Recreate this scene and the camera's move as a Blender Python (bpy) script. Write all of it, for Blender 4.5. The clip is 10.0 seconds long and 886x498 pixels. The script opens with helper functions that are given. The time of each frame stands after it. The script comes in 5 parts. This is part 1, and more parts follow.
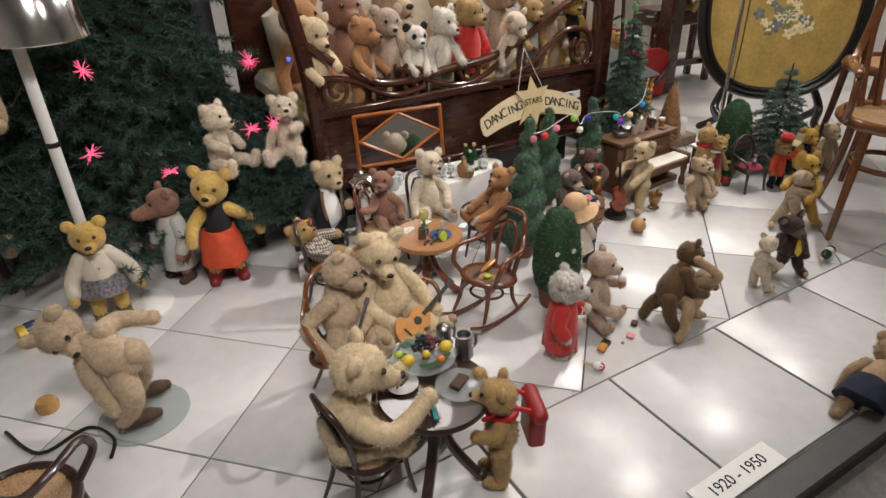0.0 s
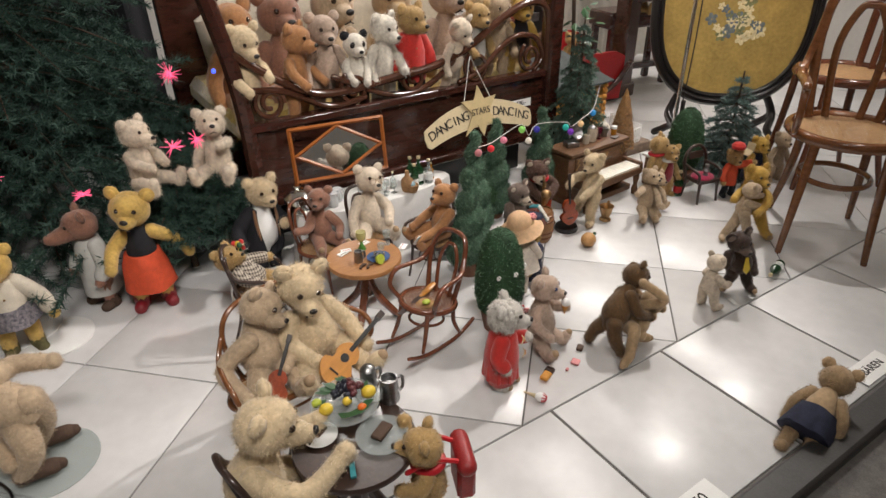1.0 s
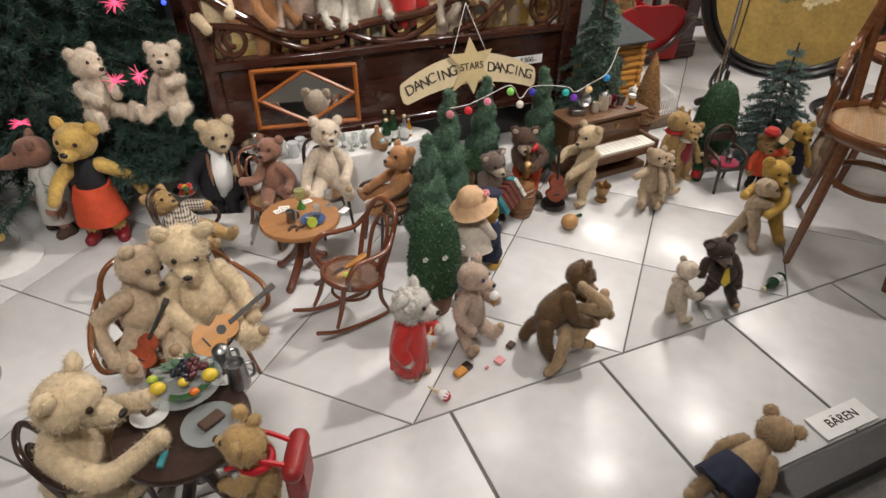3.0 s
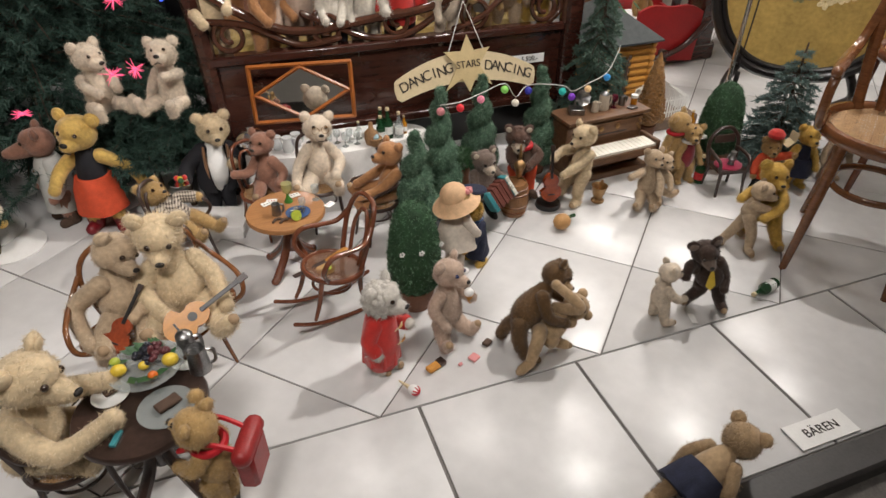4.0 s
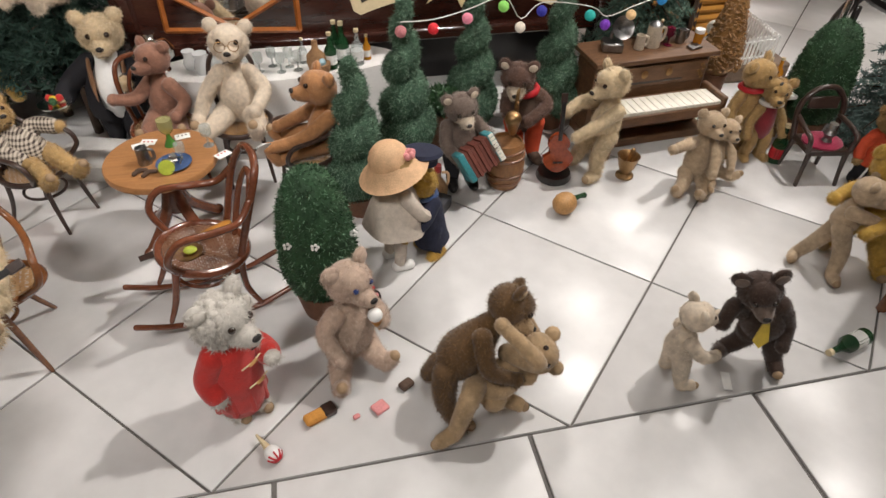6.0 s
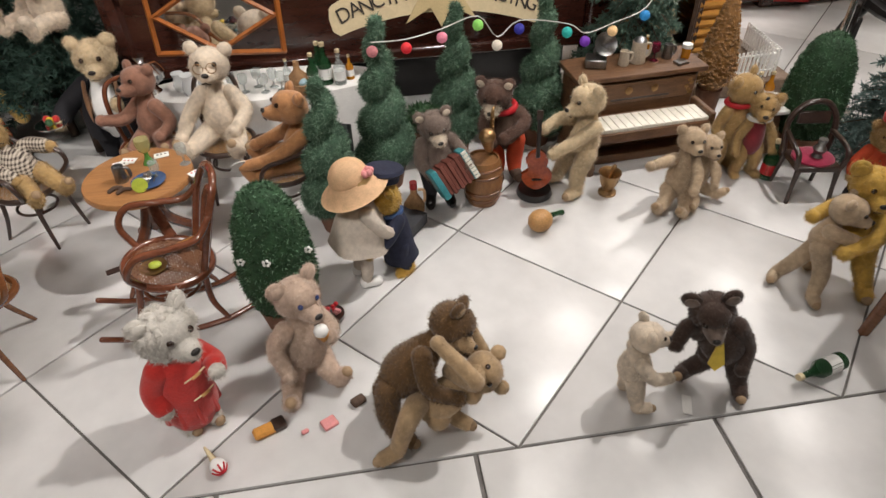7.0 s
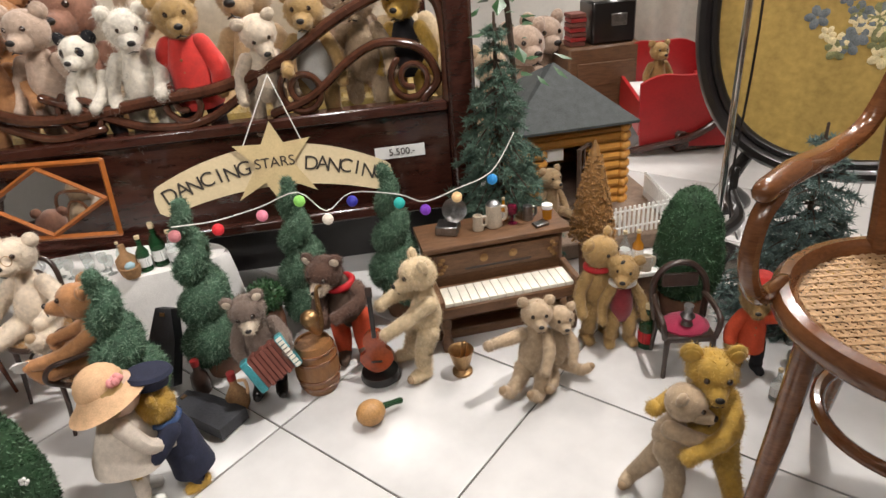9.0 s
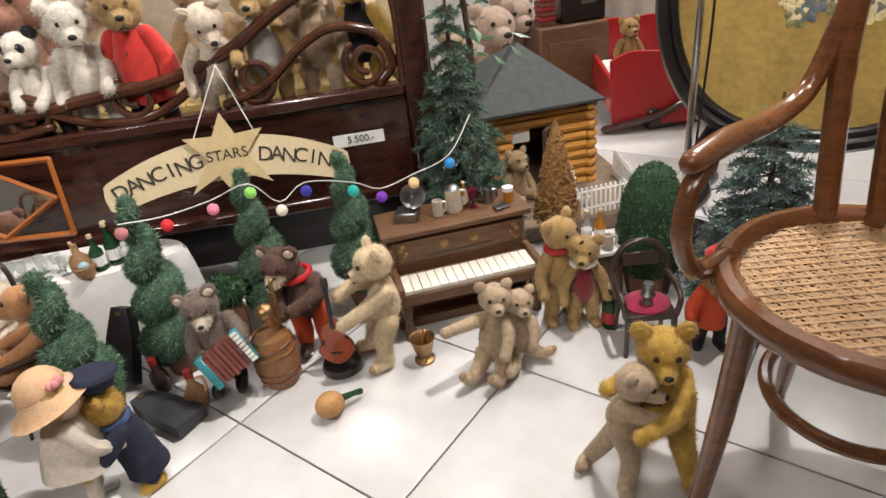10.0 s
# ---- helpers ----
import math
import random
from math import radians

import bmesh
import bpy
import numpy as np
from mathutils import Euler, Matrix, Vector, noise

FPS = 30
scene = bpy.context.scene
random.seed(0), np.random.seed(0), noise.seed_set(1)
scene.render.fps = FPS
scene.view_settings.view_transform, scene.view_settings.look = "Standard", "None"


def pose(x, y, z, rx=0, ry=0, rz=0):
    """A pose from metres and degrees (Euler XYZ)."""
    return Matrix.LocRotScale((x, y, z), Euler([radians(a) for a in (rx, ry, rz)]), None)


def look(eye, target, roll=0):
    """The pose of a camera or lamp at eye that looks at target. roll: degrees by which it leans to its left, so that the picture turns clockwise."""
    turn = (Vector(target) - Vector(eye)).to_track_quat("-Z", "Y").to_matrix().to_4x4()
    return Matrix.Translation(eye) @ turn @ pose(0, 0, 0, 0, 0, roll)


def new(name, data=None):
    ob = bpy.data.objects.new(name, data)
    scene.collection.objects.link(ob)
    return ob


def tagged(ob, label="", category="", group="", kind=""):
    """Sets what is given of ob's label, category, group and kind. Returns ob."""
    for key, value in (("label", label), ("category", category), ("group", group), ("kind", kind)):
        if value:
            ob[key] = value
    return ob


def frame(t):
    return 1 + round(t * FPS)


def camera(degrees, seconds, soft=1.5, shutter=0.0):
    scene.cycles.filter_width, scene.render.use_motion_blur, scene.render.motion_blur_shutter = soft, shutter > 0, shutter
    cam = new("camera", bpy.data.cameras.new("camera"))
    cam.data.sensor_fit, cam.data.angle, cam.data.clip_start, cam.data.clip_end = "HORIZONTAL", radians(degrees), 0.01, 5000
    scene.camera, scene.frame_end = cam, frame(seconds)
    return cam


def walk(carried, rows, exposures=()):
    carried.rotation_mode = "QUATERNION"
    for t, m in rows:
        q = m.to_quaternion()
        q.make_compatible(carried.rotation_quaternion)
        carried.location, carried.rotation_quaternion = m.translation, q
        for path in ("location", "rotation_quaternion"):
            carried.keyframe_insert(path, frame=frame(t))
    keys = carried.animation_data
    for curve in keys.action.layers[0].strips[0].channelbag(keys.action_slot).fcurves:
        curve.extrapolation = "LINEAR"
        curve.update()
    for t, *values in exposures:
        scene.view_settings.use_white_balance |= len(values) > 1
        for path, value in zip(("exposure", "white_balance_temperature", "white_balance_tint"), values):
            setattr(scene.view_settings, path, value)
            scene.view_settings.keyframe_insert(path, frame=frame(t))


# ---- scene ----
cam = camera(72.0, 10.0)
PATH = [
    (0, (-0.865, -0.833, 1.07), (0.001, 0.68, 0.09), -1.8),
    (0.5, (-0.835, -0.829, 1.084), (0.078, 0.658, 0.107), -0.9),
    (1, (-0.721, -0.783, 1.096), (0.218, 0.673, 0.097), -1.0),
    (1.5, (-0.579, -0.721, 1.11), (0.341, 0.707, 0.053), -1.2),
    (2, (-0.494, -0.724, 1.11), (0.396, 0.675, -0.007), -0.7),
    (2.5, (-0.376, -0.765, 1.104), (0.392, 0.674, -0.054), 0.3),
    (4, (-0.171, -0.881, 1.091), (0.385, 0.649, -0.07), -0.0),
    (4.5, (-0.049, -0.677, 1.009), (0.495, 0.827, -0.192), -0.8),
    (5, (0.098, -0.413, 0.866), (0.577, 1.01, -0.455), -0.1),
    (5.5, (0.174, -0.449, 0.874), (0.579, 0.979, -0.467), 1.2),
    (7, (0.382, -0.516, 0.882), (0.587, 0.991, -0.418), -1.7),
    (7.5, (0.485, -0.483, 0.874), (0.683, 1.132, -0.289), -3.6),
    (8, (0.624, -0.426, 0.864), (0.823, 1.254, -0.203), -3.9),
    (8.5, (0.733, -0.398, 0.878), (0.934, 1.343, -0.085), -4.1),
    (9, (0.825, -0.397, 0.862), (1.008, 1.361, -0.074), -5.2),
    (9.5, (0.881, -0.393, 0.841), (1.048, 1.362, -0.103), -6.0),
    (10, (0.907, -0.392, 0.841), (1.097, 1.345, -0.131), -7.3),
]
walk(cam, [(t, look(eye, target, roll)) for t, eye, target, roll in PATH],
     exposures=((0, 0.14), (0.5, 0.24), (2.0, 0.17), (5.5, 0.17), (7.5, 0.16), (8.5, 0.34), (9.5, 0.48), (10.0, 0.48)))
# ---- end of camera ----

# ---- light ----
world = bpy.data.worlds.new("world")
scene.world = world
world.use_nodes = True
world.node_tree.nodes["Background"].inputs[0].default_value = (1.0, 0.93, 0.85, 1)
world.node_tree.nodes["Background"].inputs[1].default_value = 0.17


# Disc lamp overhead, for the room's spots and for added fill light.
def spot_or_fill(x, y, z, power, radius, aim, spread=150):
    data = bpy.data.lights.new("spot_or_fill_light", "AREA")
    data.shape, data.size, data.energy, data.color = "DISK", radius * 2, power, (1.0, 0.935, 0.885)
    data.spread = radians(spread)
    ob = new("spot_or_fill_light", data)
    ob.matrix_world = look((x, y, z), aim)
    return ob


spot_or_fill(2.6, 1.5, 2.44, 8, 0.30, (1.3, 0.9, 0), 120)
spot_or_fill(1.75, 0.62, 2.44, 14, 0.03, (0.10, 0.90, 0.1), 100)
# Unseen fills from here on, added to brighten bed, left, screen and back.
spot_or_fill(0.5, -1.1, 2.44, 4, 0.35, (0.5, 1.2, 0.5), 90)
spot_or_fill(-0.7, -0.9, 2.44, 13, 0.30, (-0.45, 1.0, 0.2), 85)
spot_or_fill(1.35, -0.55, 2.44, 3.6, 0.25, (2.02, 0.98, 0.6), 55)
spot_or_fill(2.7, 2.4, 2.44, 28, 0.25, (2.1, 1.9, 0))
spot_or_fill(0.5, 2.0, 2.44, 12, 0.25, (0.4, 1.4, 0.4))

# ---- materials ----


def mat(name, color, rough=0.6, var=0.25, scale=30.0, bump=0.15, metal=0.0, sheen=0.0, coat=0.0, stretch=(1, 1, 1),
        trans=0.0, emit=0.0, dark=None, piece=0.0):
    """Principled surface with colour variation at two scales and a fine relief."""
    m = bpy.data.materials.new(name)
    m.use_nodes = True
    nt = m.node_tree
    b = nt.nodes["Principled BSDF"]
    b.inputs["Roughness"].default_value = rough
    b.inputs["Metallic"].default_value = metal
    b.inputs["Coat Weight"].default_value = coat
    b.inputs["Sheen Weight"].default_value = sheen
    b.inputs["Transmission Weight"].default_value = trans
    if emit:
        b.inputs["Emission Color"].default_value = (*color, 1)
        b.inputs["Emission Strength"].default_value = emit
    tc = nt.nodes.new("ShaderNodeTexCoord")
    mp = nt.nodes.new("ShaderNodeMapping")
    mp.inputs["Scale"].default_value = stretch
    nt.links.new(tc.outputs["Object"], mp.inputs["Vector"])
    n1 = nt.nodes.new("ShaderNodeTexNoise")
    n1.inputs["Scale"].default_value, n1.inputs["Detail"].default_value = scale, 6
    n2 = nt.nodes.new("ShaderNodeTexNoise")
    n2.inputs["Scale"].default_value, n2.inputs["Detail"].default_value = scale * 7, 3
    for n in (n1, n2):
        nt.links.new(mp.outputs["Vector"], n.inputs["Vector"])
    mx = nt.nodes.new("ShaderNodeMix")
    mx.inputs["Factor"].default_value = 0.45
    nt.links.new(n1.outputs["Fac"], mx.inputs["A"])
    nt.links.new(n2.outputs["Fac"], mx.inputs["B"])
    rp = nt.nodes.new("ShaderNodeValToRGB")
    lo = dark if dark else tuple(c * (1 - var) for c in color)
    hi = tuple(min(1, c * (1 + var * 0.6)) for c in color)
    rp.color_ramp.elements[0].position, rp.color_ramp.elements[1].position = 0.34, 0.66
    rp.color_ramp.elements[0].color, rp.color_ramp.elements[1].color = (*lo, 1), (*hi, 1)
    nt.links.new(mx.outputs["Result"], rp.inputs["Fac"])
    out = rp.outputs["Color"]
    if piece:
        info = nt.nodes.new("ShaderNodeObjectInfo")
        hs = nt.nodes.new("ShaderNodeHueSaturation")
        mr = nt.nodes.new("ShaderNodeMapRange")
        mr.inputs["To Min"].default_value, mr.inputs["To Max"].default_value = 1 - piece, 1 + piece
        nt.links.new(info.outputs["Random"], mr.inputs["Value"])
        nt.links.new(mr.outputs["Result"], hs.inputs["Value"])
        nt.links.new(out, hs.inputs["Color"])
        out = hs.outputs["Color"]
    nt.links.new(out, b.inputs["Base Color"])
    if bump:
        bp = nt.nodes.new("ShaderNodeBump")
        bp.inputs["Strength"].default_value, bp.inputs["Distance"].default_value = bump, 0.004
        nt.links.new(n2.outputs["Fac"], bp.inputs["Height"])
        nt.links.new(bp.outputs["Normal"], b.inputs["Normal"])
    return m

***

**Task instructions**
Your task is to extract exactly the lines starting at the line with "ob = bpy.data.objects.new(name, data)" and ending at the line with "what is given", including both ends, and no other lines.

**Solved problem**
    ob = bpy.data.objects.new(name, data)
    scene.collection.objects.link(ob)
    return ob


def tagged(ob, label="", category="", group="", kind=""):
    """Sets what is given of ob's label, category, group and kind. Returns ob."""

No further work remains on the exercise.